NOTE. In retrospect, the distributional equivalence is almost obvious since basically $u$ and $f$ are equal a.e. on $\mathbb{R}^{d-1}$. The only difficulty is setting up the use of the dominated convergence theorem, since there is no tangible definition for $u$ on the boundary without first passing to a limit $y\to0$.
Q2 Proof.
For test functions $\phi\in C_{c}^{\infty}(\mathbb{R}^{d-1})$ and $\psi\in C_{c}^{\infty}(\mathbb{R}^{d}_{+})$, we have $$(1) \int_{\mathbb{R}^{d-1}}v(x,0)\phi(x)\;dxdy=\int_{\mathbb{R}^{d-1}}f(x)\phi(x)\;dxdy$$ and $$(2) \int_{\mathbb{R}^{d}_{+}}v(x,y)\Delta\psi(x,y)\;dxdy=0.$$
(Again, the setting $y=0$ is just symbolic and means we are integrating $u$ and $v$ on $\mathbb{R}^{d-1}.$)
By Q1, $(1)=\int_{\mathbb{R}^{d-1}}u(x,0)\phi(x)\;dx$ and so we see already that $u=v=f$ in the sense of distributions on $\mathbb{R}^{d-1}.$
Now, I do not know how to show that $u$ and $v$ are equal in the sense of distributions in $\mathbb{R}^{d}_{+}$. As a first observation, we clearly have $(2)=\int_{\mathbb{R}^{d}_{+}}u(x,y)\Delta\psi(x,y)\;dxdy$ since $u$ is obviously weakly harmonic.

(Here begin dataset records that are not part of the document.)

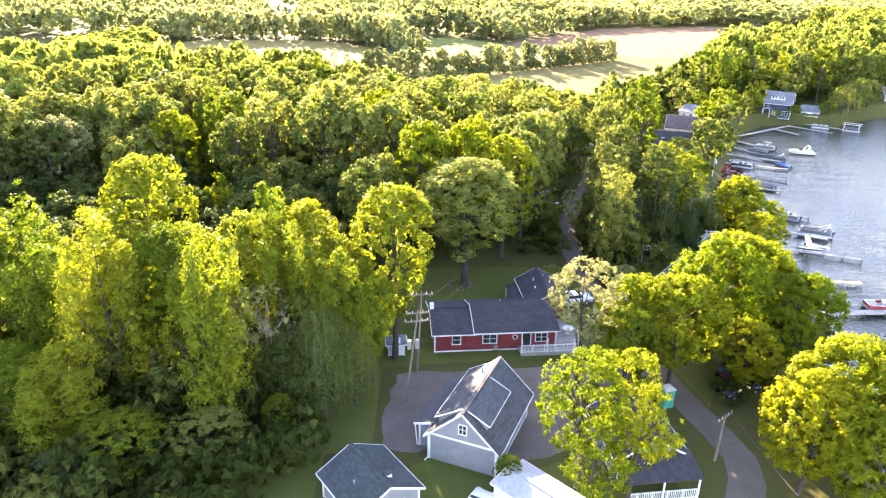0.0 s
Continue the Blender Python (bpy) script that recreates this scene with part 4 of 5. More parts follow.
# ---- the red house ----
def red_house():
    h = thing("house", pose(-0.7, 66.7, LAND, 0, 0, 6.3), "long red-sided bungalow with dark shingle roof, white trim and porch", "house")
    W = 7.6
    for x0, x1, e, r in ((0, 4.45, 2.35, 3.45), (4.45, 13.7, 2.45, 3.8)):
        bm = bmesh.new()
        prof = [(0, -0.3), (W, -0.3), (W, e), (W / 2, r), (0, e)]
        a = [bm.verts.new((x0, y, z)) for y, z in prof]
        b = [bm.verts.new((x1, y, z)) for y, z in prof]
        bm.faces.new(a[::-1])
        bm.faces.new(b)
        for i in range(5):
            j = (i + 1) % 5
            bm.faces.new((a[i], a[j], b[j], b[i]))
        part("wall", bm, RED, h)
        k = (r - e) / (W / 2)
        for s in (0, 1):
            y_e = -0.42 if s == 0 else W + 0.42
            z_e = e - k * 0.42
            xa, xb = x0 - (0.35 if x0 == 0 else 0.12), x1 + (0.0 if x0 == 0 else 0.3)
            bm = bmesh.new()
            slab(bm, [(xa, y_e, z_e + 0.16), (xb, y_e, z_e + 0.16), (xb, W / 2, r + 0.16), (xa, W / 2, r + 0.16)], 0.16)
            part("roof", bm, CHARCOAL, h)
            bm = bmesh.new()
            sg = -1 if s == 0 else 1
            bar(bm, (xa, y_e + sg * 0.04, z_e + 0.06), (xb, y_e + sg * 0.04, z_e + 0.06), 0.05, 0.13)
            bar(bm, (xa - 0.03, y_e, z_e + 0.1), (xa - 0.03, W / 2, r + 0.1), 0.05, 0.14)
            part("fascia", bm, WHITE, h, "white fascia boards")
    bm = bmesh.new()
    bar(bm, (-0.35, W / 2, 3.64), (4.35, W / 2, 3.64), 0.3, 0.06)
    part("ridge_cap", bm, CHARCOAL, h)
    for x in (0, 13.7):
        bm = bmesh.new()
        box(bm, x - 0.08, x + 0.08, -0.03, 0.1, 0, 2.3)
        part("corner_board", bm, WHITE, h)
    bm = bmesh.new()
    box(bm, 0, 10, -0.035, -0.005, 0.0, 0.16)
    part("base_board", bm, WHITE, h)
    for u, w, hh, sp in ((2.4, 0.85, 1.05, 1), (6.15, 1.5, 1.05, 2), (12.0, 1.25, 1.0, 2)):
        window(h, pose(u, 0, 1.5), w, hh, sp)
    bm = bmesh.new()
    bmesh.ops.create_cone(bm, cap_ends=True, segments=16, radius1=0.3, radius2=0.3, depth=0.08, matrix=pose(9.0, -0.02, 1.6, 90))
    rw = part("round_window", bm, WHITE, h, "small round white-framed window")
    bm = bmesh.new()
    bmesh.ops.create_cone(bm, cap_ends=True, segments=16, radius1=0.21, radius2=0.21, depth=0.1, matrix=pose(9.0, -0.03, 1.6, 90))
    part("pane", bm, GLASS, rw)
    door(h, pose(10.3, 0, 0.35), 0.9, 2.0, GLASS)
    door(h, pose(13.15, 0, 0.35), 0.85, 2.0, RED)
    bm = bmesh.new()
    box(bm, 9.4, 15.6, -1.5, -0.04, 0.16, 0.34)
    box(bm, 13.75, 17.0, -0.04, 7.2, 0.16, 0.34)
    for x in (9.5, 11.5, 13.5, 15.4):
        box(bm, x - 0.06, x + 0.06, -1.45, -1.33, -0.2, 0.16)
    box(bm, 9.4, 15.6, -1.52, -1.5, -0.1, 0.32)
    part("porch_deck", bm, PLANK, h, "pale grey porch deck")
    railing(h, (9.45, -1.45, 0.34), (15.5, -1.45, 0.34))
    railing(h, (15.55, -1.4, 0.34), (16.95, 0.4, 0.34))
    railing(h, (16.95, 0.5, 0.34), (16.95, 7.0, 0.34))
    for x in (9.5, 12.4, 15.4):
        bm = bmesh.new()
        box(bm, x - 0.06, x + 0.06, -1.5, -1.38, 0.34, 2.1)
        part("porch_post", bm, WHITE, h)
    vent_pipe(h, 8.2, 5.6, 2.9, 0.7)
    bm = bmesh.new()
    box(bm, -0.25, 0.2, 3.6, 4.1, 2.9, 4.2)
    part("chimney", bm, WHITE, h, "small white chimney")
    bm = bmesh.new()
    box(bm, 6.6, 7.0, -0.32, -0.04, 0.15, 0.75)
    part("meter_box", bm, STEEL, h)
    # table on the deck
    t = thing("table", h.matrix_basis @ pose(15.8, 2.6, 0.34), "round white garden table on the porch deck", "table")
    bm = bmesh.new()
    bmesh.ops.create_cone(bm, cap_ends=True, segments=20, radius1=0.62, radius2=0.62, depth=0.05, matrix=pose(0, 0, 0.72))
    part("tabletop", bm, WHITE, t)
    bm = bmesh.new()
    tube(bm, (0, 0, 0), (0, 0, 0.7), 0.05, 0.04, 8)
    bmesh.ops.create_cone(bm, cap_ends=True, segments=12, radius1=0.3, radius2=0.22, depth=0.04, matrix=pose(0, 0, 0.02))
    part("pedestal", bm, WHITE, t)


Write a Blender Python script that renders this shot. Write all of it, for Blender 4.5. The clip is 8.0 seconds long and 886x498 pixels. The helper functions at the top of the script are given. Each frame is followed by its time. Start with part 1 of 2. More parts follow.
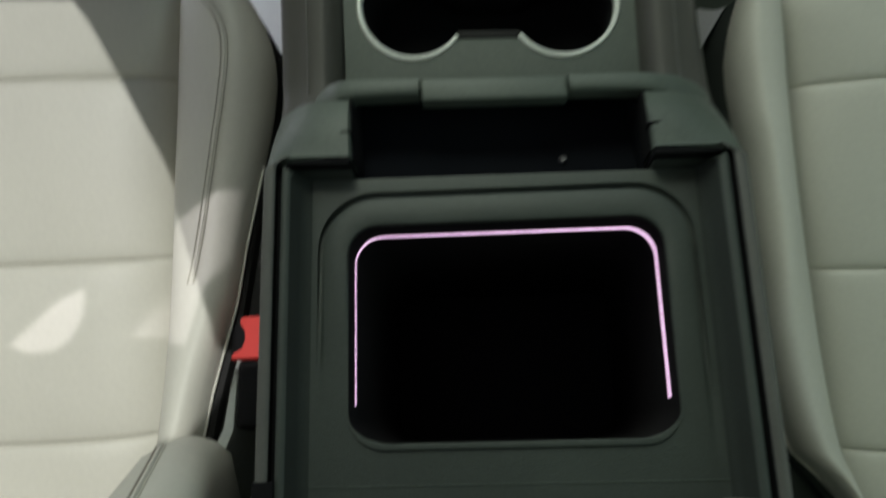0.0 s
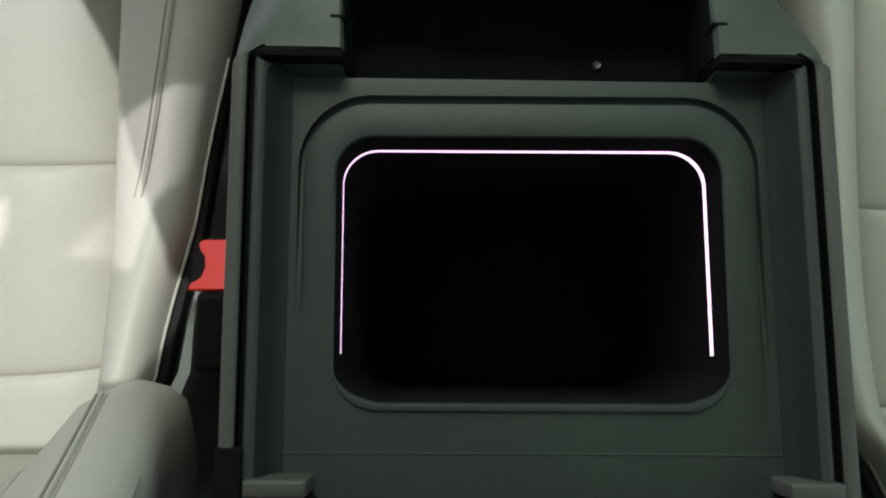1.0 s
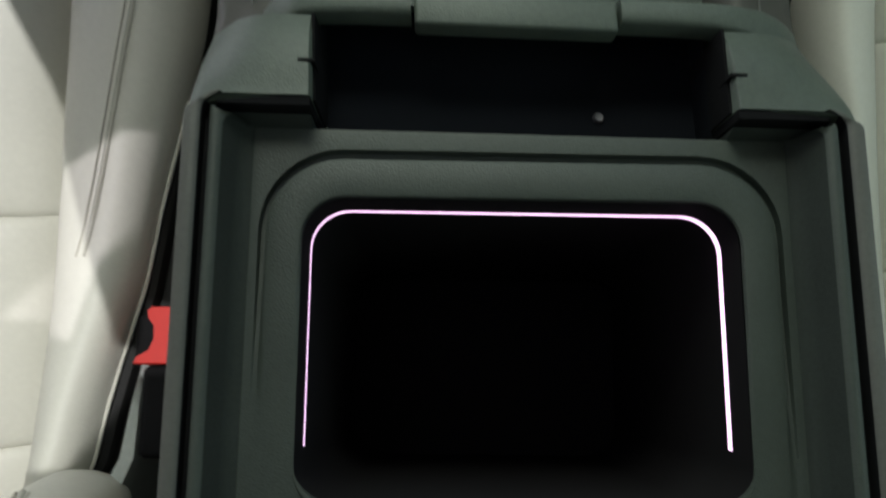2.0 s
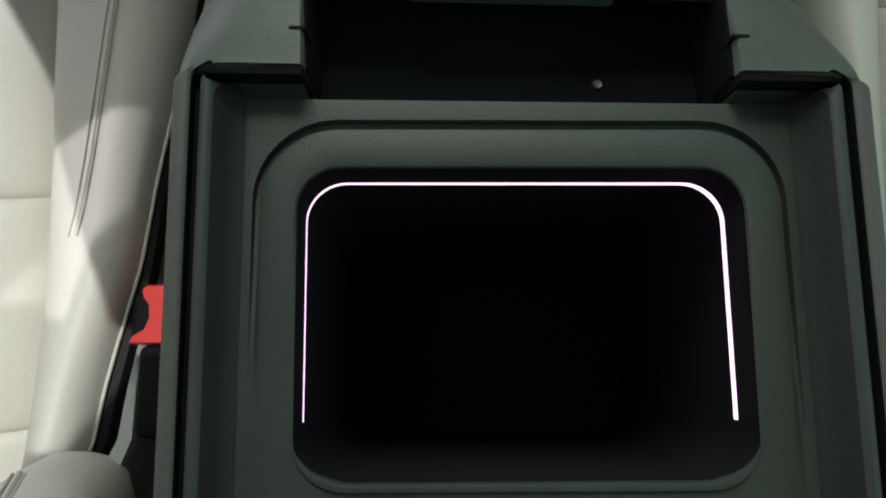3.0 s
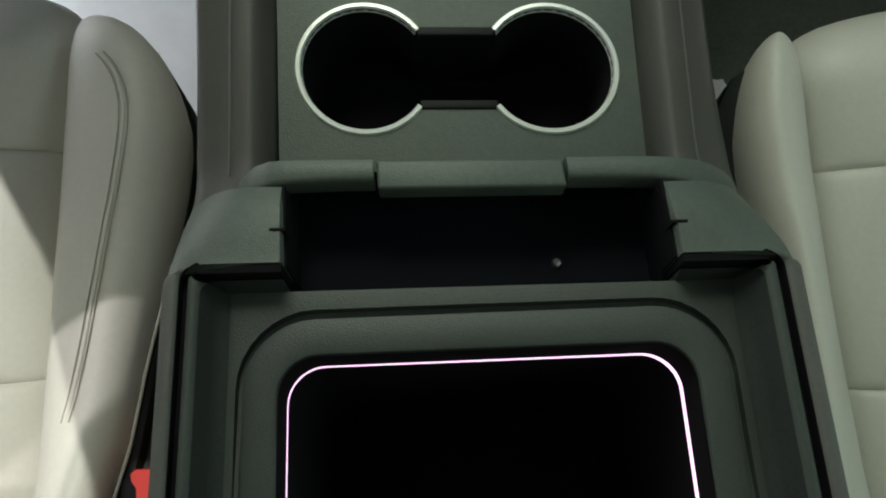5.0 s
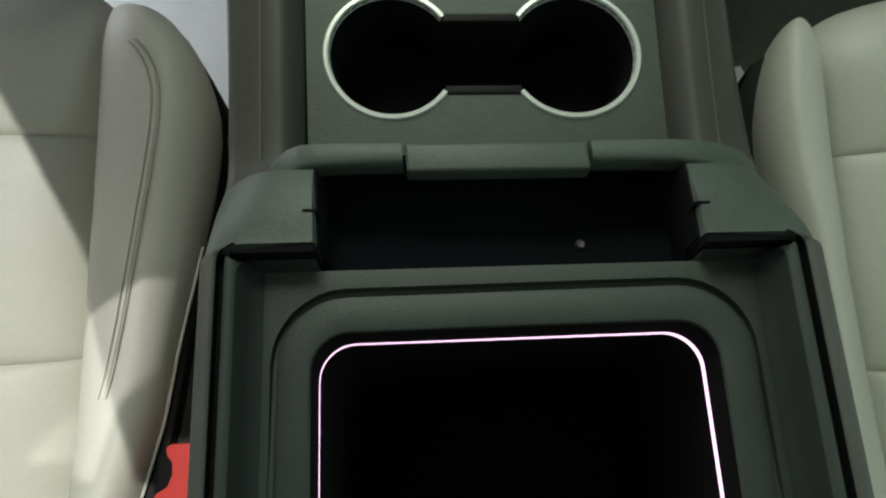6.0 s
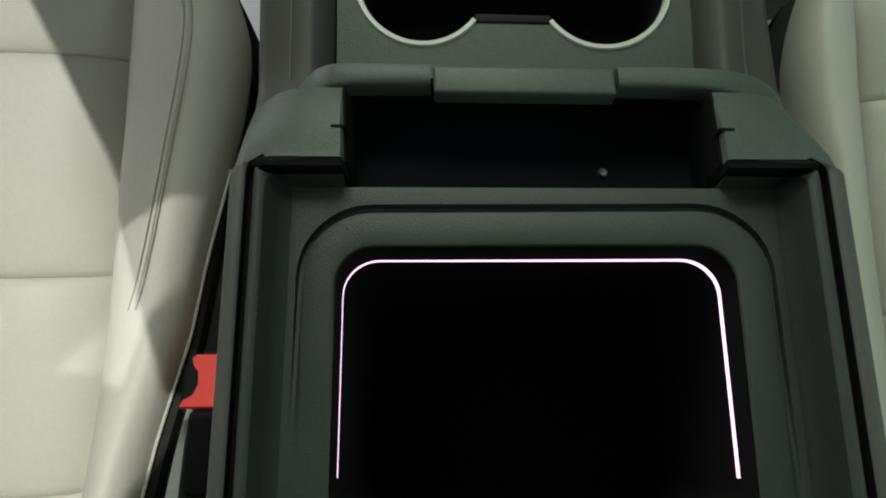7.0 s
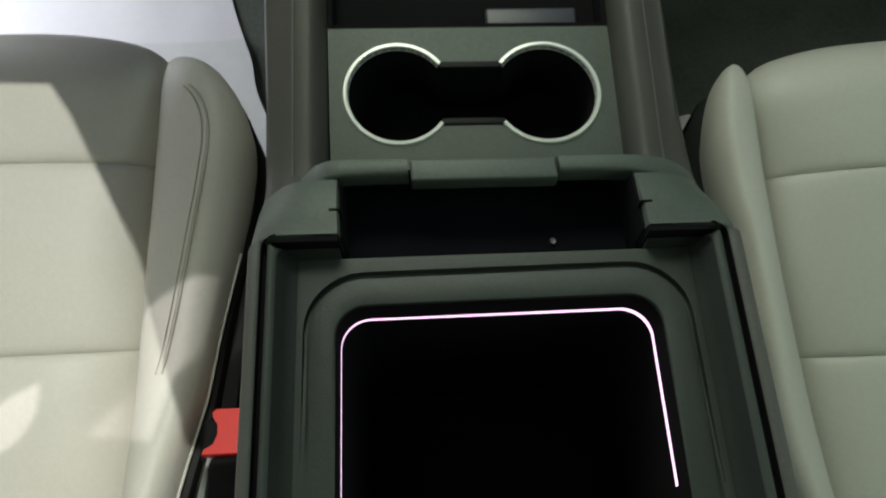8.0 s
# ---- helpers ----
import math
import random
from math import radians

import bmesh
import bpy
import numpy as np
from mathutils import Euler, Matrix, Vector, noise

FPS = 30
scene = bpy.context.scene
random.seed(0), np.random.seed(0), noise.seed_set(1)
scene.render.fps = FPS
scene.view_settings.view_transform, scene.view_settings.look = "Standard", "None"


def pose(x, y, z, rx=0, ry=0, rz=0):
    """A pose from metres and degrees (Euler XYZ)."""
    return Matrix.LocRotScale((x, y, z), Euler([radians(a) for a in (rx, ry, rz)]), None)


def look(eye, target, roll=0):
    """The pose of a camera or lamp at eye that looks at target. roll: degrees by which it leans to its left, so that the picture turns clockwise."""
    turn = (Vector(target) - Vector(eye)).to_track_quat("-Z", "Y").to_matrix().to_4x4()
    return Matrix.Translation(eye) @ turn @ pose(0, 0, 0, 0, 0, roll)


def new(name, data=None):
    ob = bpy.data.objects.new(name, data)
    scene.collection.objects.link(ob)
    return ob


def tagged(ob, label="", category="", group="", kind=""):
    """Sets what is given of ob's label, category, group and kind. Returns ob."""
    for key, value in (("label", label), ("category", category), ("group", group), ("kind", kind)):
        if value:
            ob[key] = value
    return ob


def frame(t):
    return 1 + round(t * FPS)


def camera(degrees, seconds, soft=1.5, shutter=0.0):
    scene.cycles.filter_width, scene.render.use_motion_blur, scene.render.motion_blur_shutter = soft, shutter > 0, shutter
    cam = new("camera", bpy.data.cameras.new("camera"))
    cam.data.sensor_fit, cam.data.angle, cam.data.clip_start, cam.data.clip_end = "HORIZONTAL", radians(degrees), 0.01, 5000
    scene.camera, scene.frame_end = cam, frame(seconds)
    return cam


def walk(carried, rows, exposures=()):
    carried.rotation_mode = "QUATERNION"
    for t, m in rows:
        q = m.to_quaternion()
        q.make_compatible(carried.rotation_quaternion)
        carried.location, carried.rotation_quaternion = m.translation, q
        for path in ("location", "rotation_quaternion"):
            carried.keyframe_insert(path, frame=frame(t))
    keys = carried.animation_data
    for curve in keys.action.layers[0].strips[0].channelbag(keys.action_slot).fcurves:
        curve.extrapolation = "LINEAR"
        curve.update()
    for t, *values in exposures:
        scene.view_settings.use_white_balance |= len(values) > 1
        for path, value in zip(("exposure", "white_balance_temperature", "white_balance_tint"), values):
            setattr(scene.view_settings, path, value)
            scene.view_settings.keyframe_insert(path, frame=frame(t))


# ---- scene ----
cam = camera(60.0, 8.0, soft=2.0, shutter=0.5)
PATH = [
    (0, (-0.012, 0.013, 1.159), (-0.128, 0.508, -0.776), -15.3),
    (0.1, (-0.033, 0.025, 1.143), (-0.115, 0.428, -0.814), -12.4),
    (0.2, (-0.045, 0.035, 1.125), (-0.105, 0.33, -0.852), -11.0),
    (0.5, (-0.055, 0.045, 1.064), (-0.048, 0.144, -0.934), 5.1),
    (0.8, (-0.049, 0.042, 1.068), (-0.07, 0.284, -0.918), -5.2),
    (1, (-0.049, 0.042, 1.066), (-0.054, 0.313, -0.916), -1.1),
    (1.2, (-0.045, 0.044, 1.061), (-0.036, 0.354, -0.914), 1.4),
    (1.5, (-0.046, 0.063, 1.063), (-0.021, 0.445, -0.9), 3.4),
    (1.8, (-0.045, 0.077, 1.037), (-0.029, 0.451, -0.928), 2.7),
    (2, (-0.047, 0.073, 1.012), (-0.014, 0.426, -0.957), 5.8),
    (2.2, (-0.047, 0.065, 1.001), (0.005, 0.416, -0.968), 9.0),
    (3.3, (-0.044, 0.067, 1.004), (-0.027, 0.382, -0.971), 2.1),
    (3.5, (-0.041, 0.071, 1.006), (-0.031, 0.423, -0.963), 0.4),
    (3.8, (-0.043, 0.076, 1.031), (-0.005, 0.551, -0.911), 2.6),
    (4, (-0.033, 0.086, 1.042), (-0.029, 0.635, -0.881), -2.1),
    (4.2, (-0.035, 0.088, 1.045), (-0.002, 0.709, -0.856), 0.1),
    (4.5, (-0.029, 0.09, 1.037), (0.0, 0.735, -0.856), -0.4),
    (4.7, (-0.03, 0.09, 1.036), (0.019, 0.731, -0.858), 1.5),
    (5.8, (-0.037, 0.073, 1.047), (0.004, 0.722, -0.845), 1.0),
    (6, (-0.041, 0.078, 1.047), (-0.023, 0.7, -0.854), -0.9),
    (6.5, (-0.041, 0.061, 1.053), (-0.059, 0.654, -0.857), -3.3),
    (6.8, (-0.048, 0.047, 1.049), (-0.061, 0.621, -0.867), -2.0),
    (7, (-0.045, 0.048, 1.047), (-0.075, 0.593, -0.877), -3.6),
    (7.2, (-0.047, 0.035, 1.056), (-0.057, 0.621, -0.856), -1.5),
    (7.5, (-0.037, 0.03, 1.094), (-0.051, 0.664, -0.803), -2.3),
    (7.7, (-0.042, 0.016, 1.115), (-0.03, 0.71, -0.761), -0.6),
    (8, (-0.042, -0.008, 1.132), (-0.019, 0.781, -0.705), -1.3),
]
walk(cam, [(t, look(eye, target, roll)) for t, eye, target, roll in PATH], [(0, 0.05, 6350, 11), (0.5, 0.19, 6300, 12), (1, 0.22, 6300, 12), (2, 0.3, 6250, 13), (3.5, 0.33, 6250, 13), (4, 0.2, 6400, 11), (4.5, 0.17, 6450, 10),
      (6, 0.19, 6500, 7), (7, 0.14, 6500, 8), (8, 0.14, 6500, 9)])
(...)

As a second observation, since weakly harmonic implies classically harmonic when the weakly harmonic function is assumed continuous, we could (if $v$ was also continuous) conclude $u=v$ not only in the sense of distributions, but pointwise, by appealing to the uniqueness of the Dirichlet problem. I have proved in the past that weakly harmonic implies classically harmonic in the past using a mollification argument, and it can be found here
EDIT. Actually, it turns out the weak-classical equivalence is true even when $v$ is merely $L^{1}_{\text{loc}}.$ Since this space is embedded into $L^{\infty},$ the claim follows (assuming my proof accurate). Is there a source for this stronger result somewhere?